Written instruction: Repeat every line of the listing below exactly, minus the pictures.

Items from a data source

▼

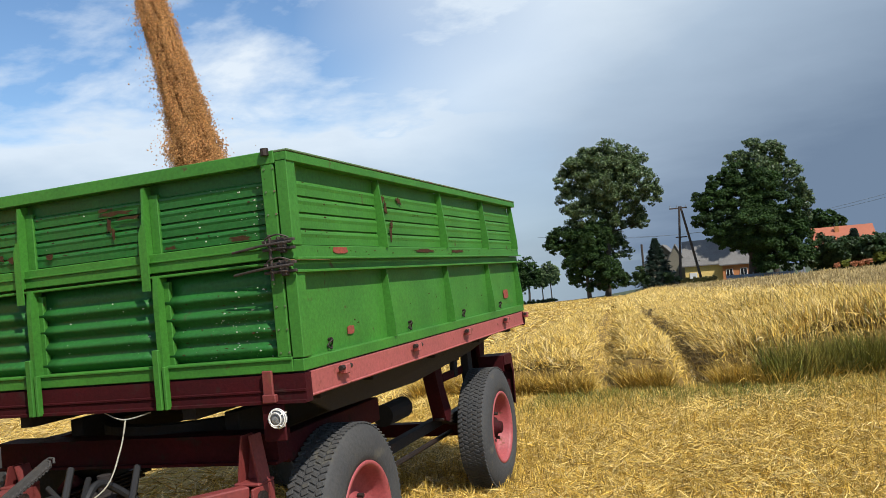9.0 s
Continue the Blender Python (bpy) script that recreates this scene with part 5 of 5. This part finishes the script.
def build_village():
    GZ = -1.48
    k = (94 + 3) / 91
    X = lambda x: far(x, 0, 94)[0]
    Z = lambda z: far(0, z, 94)[2]
    h, o = gable_house("yellow_house", X(-3.2), X(0.6), 94, 101, GZ - 0.5, Z(0.72), Z(3.2), PLASTER_Y, ROOF_GREY, "yellow plastered house with a grey roof")
    part("door", boxes(((-1.55, -3.56, 0.0), (-0.75, -3.49, 1.75))), FRAME_W, h, "pale door")
    part("skylight", boxes(((-0.9, -3.2, 2.4), (-0.3, -2.9, 3.1))), PANE, h)
    part("chimney", boxes(((-1.4, -0.3, 4.0), (-0.9, 0.2, 5.0))), BRICK_O, h)
    h, o = gable_house("brick_house", X(0.62), X(4.2), 93.6, 100, GZ - 0.2, Z(0.55), Z(2.6), BRICK_O, ROOF_GREY, "orange brick house under a grey roof")
    for x in (-1.2, 0.3, 1.4):
        add_window(h, x, -3.2, 0.75, 0.75, 0.85)
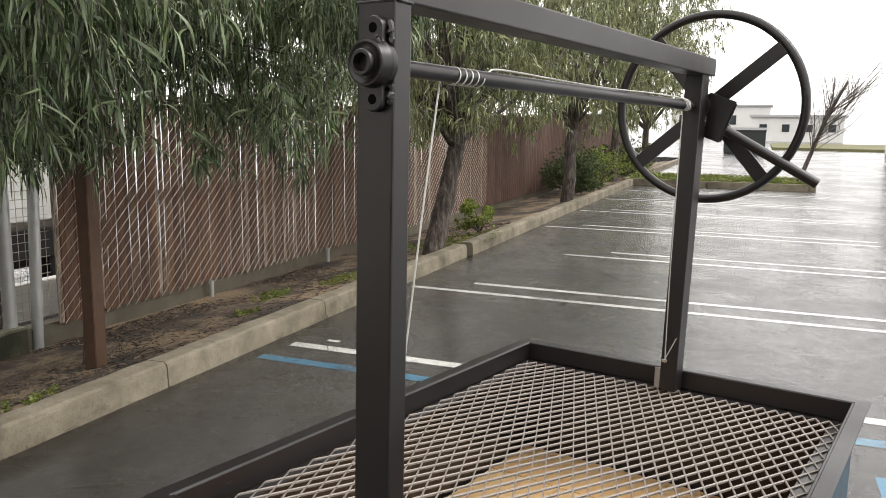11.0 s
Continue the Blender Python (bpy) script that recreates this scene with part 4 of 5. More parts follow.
jp("clamp_plate", bm, M_GALV, smooth=False)
for bx in (-0.050, 0.050):
    bm = bmesh.new()
    add_box(bm, (bx, 0.0288, 0.441), (0.022, 0.007, 0.130), None, 0.003)
    add_box(bm, (bx + (0.010 if bx > 0 else -0.010), 0.036, 0.441), (0.003, 0.014, 0.118), None, 0.001)
    jp("clamp_strap", bm, M_GALV, smooth=False)
    bm = bmesh.new()
    add_box(bm, (bx, -0.0295, 0.441), (0.018, 0.005, 0.122), None, 0.002)
    add_box(bm, (bx, -0.0355, 0.503), (0.016, 0.016, 0.004), None, 0.001)
    add_box(bm, (bx, -0.0425, 0.497), (0.014, 0.003, 0.014), None, 0.001)
    jp("clamp_strap", bm, M_GALV, smooth=False)
    for z, tip in ((0.4925, -0.094), (0.400, -0.080)):
        jp("clamp_bolt", rod_bm([(bx, 0.040, z), (bx, tip, z)], 0.0048, 12), M_ZINC)
        jp("bolt_head", rod_bm([(bx, 0.032, z), (bx, 0.041, z)], 0.009, 6), M_ZINC, smooth=False)
        jp("clamp_nut", rod_bm([(bx, -0.034, z), (bx, -0.043, z)], 0.009, 6), M_ZINC, smooth=False)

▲

Exercise result:
9.0 s
Continue the Blender Python (bpy) script that recreates this scene with part 5 of 5. This part finishes the script.
def build_village():
    GZ = -1.48
    k = (94 + 3) / 91
    X = lambda x: far(x, 0, 94)[0]
    Z = lambda z: far(0, z, 94)[2]
    h, o = gable_house("yellow_house", X(-3.2), X(0.6), 94, 101, GZ - 0.5, Z(0.72), Z(3.2), PLASTER_Y, ROOF_GREY, "yellow plastered house with a grey roof")
    part("door", boxes(((-1.55, -3.56, 0.0), (-0.75, -3.49, 1.75))), FRAME_W, h, "pale door")
    part("skylight", boxes(((-0.9, -3.2, 2.4), (-0.3, -2.9, 3.1))), PANE, h)
    part("chimney", boxes(((-1.4, -0.3, 4.0), (-0.9, 0.2, 5.0))), BRICK_O, h)
    h, o = gable_house("brick_house", X(0.62), X(4.2), 93.6, 100, GZ - 0.2, Z(0.55), Z(2.6), BRICK_O, ROOF_GREY, "orange brick house under a grey roof")
    for x in (-1.2, 0.3, 1.4):
        add_window(h, x, -3.2, 0.75, 0.75, 0.85)
11.0 s
Continue the Blender Python (bpy) script that recreates this scene with part 4 of 5. More parts follow.
jp("clamp_plate", bm, M_GALV, smooth=False)
for bx in (-0.050, 0.050):
    bm = bmesh.new()
    add_box(bm, (bx, 0.0288, 0.441), (0.022, 0.007, 0.130), None, 0.003)
    add_box(bm, (bx + (0.010 if bx > 0 else -0.010), 0.036, 0.441), (0.003, 0.014, 0.118), None, 0.001)
    jp("clamp_strap", bm, M_GALV, smooth=False)
    bm = bmesh.new()
    add_box(bm, (bx, -0.0295, 0.441), (0.018, 0.005, 0.122), None, 0.002)
    add_box(bm, (bx, -0.0355, 0.503), (0.016, 0.016, 0.004), None, 0.001)
    add_box(bm, (bx, -0.0425, 0.497), (0.014, 0.003, 0.014), None, 0.001)
    jp("clamp_strap", bm, M_GALV, smooth=False)
    for z, tip in ((0.4925, -0.094), (0.400, -0.080)):
        jp("clamp_bolt", rod_bm([(bx, 0.040, z), (bx, tip, z)], 0.0048, 12), M_ZINC)
        jp("bolt_head", rod_bm([(bx, 0.032, z), (bx, 0.041, z)], 0.009, 6), M_ZINC, smooth=False)
        jp("clamp_nut", rod_bm([(bx, -0.034, z), (bx, -0.043, z)], 0.009, 6), M_ZINC, smooth=False)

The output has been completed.